So, this blog is about nothing if not health. One of my healthiest new practices has become meditation. As I’ve said on these pages before, I am a scientist, a practitioner, a realist, a humanist, and a naturalist. I respect, but do not follow, any organized religion, but I consider myself a scholar of many, as they have much to offer in the way of morality, guidance, and inner peace. Also, I like to think that I am open to what works, and meditation works for me. Much written about Buddha, Jesus Christ, Abraham, Allah, and others makes a lot of sense to me. They’re all pretty nice peeps, most of the time, and it seems like they all knew something about meditation.
So here I wanted to talk a bit about what I am trying to do with meditation, my recent practice, some techniques and methods I’ve learned about, and ones I’m excited to try in the future.
So, what is meditation, what is it for, how do you do it, and why bother?
Meditation is practicing focus. Meditation is clearing away chaos. Meditation is centering. Meditation is exercise for the mind. Meditation helps you gain patience. Meditation helps you work through issues methodically. Meditation helps you become more you, and less else. Meditation creates a calm place for you to see the world without distractions. Meditation is the opposite of chaos. Meditation reveals delusion. Meditation differs for all who do it, even within schools where there is a framework. The meditation I describe below differs for you and me, and differs for others. The results will differ too, but it is more likely, if practiced regularly, that we will end up in the same place: more relaxed, more focused, more calm, more happy with what is. Does it make me perfect? Absolutely not. I struggle with guilt, pain, distractions, and temptations every day. Meditation makes it easier for me to deal with these and dismiss them, though. There are claims that it helps to improve your senses, immune system, and self-image. I have no idea about these. The only evidence I have, personally, is of more mental clarity, calmness, and focus.
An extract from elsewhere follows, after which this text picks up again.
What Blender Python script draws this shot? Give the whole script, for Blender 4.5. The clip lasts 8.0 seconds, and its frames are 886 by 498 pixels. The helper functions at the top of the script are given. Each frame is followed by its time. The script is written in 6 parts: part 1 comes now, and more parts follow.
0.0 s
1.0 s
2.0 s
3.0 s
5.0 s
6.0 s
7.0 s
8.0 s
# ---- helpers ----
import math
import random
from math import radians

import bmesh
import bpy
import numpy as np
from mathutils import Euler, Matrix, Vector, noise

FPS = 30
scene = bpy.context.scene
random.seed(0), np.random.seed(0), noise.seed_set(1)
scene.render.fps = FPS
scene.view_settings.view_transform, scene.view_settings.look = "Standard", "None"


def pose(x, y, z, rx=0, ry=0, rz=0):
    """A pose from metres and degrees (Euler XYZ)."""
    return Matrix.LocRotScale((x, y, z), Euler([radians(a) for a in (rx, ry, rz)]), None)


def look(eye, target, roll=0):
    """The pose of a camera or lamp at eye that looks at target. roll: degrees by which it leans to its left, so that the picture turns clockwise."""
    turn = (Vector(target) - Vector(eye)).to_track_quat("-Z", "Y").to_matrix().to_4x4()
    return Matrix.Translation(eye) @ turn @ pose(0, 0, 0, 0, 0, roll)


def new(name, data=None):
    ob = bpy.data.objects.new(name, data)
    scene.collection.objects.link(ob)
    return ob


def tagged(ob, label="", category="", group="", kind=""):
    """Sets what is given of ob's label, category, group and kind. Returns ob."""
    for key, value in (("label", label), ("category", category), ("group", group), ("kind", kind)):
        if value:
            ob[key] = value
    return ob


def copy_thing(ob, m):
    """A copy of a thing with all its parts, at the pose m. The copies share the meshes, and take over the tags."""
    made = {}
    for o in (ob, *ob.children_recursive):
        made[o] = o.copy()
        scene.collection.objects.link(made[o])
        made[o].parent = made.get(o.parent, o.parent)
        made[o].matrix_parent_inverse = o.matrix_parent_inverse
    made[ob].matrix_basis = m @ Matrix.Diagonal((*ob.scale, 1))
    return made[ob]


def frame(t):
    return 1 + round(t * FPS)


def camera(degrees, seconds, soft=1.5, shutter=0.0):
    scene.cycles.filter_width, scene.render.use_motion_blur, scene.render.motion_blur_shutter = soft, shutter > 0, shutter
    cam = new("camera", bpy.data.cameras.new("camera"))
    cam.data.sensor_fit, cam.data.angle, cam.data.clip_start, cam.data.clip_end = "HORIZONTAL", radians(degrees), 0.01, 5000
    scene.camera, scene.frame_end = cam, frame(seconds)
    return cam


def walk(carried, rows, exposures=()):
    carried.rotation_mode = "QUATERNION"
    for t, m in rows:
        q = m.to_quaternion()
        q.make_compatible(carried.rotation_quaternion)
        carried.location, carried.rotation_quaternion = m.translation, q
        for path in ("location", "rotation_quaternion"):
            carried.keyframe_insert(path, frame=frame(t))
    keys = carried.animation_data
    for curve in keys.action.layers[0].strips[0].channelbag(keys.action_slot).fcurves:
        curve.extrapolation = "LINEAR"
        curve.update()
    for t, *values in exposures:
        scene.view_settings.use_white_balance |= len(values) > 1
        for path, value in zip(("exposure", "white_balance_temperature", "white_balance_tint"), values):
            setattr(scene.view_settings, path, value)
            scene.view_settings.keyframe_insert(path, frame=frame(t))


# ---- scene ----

My most recent meditation technique is simple.
My method is to go on a walk of about an hour’s length. As I walk, I breathe. I count my breaths on my fingers, one inhale and one exhale is one breath. I count on my four fingers and then start over again, as I breathe, physically counting to four, over and over, without noting the numbers, just the fingers. I also, in my mind, say the word breathing. As I inhale, I say breathe- and as I exhale, I say -ing. I sometimes become distracted as I walk, by cars, birds, interesting pieces of metal and trash. I note these, saying ‘distraction’, or ‘concern’, or ‘listening’, and then quickly return to my mantra of ‘breathing’. I usually look down at the ground as I walk, my eyes resting on the ever-changing pattern and chaos of the asphalt or concrete or dirt path. I try to ignore this visual information, as I can, and use it only not to walk into the path of others, cars, or other dangers; to stay on the path. The only other practice is to gather a rhythm. I usually walk four steps to a breath. This is it.
Many variations exist on this meditation, some where you might use the rhythm or counting or path as the main focus, as opposed to the breathing. I believe these would be equally beneficial. During the hour of this practice, I have often spontaneously smiled wide, at least once, by no conscious thought, but by the freeing act of mindlessness. I did this today.
Some other techniques and methods I’m looking forward to trying
Other techniques need no movement at all, but rather a quiet space and closed eyes. Some require conscious, concentrated focus on a particular problem or issue, focusing on the facts and feelings of the issue, back and forth and back, again and again, always returning to the issue until one resolves all facts and feelings, or at least comprehends them. Some methods focus on literally nothingness, no mental activity, visualisation, mantra, or activity. This is, maybe, the most common stereotypical technique that many think of when they hear the word meditation, and perhaps the one that causes most to dismiss meditation as potentially valuable, but difficult to practice. this is my opinion, but this does not mean I will not try it, when my mind is ready. Anyone who has ever actively tried to think of nothing and nothingness discovers how very out of keeping with the style of our contemporary world it is. This is maybe the best reason for it.
Happiness to you, in whatever forms it comes.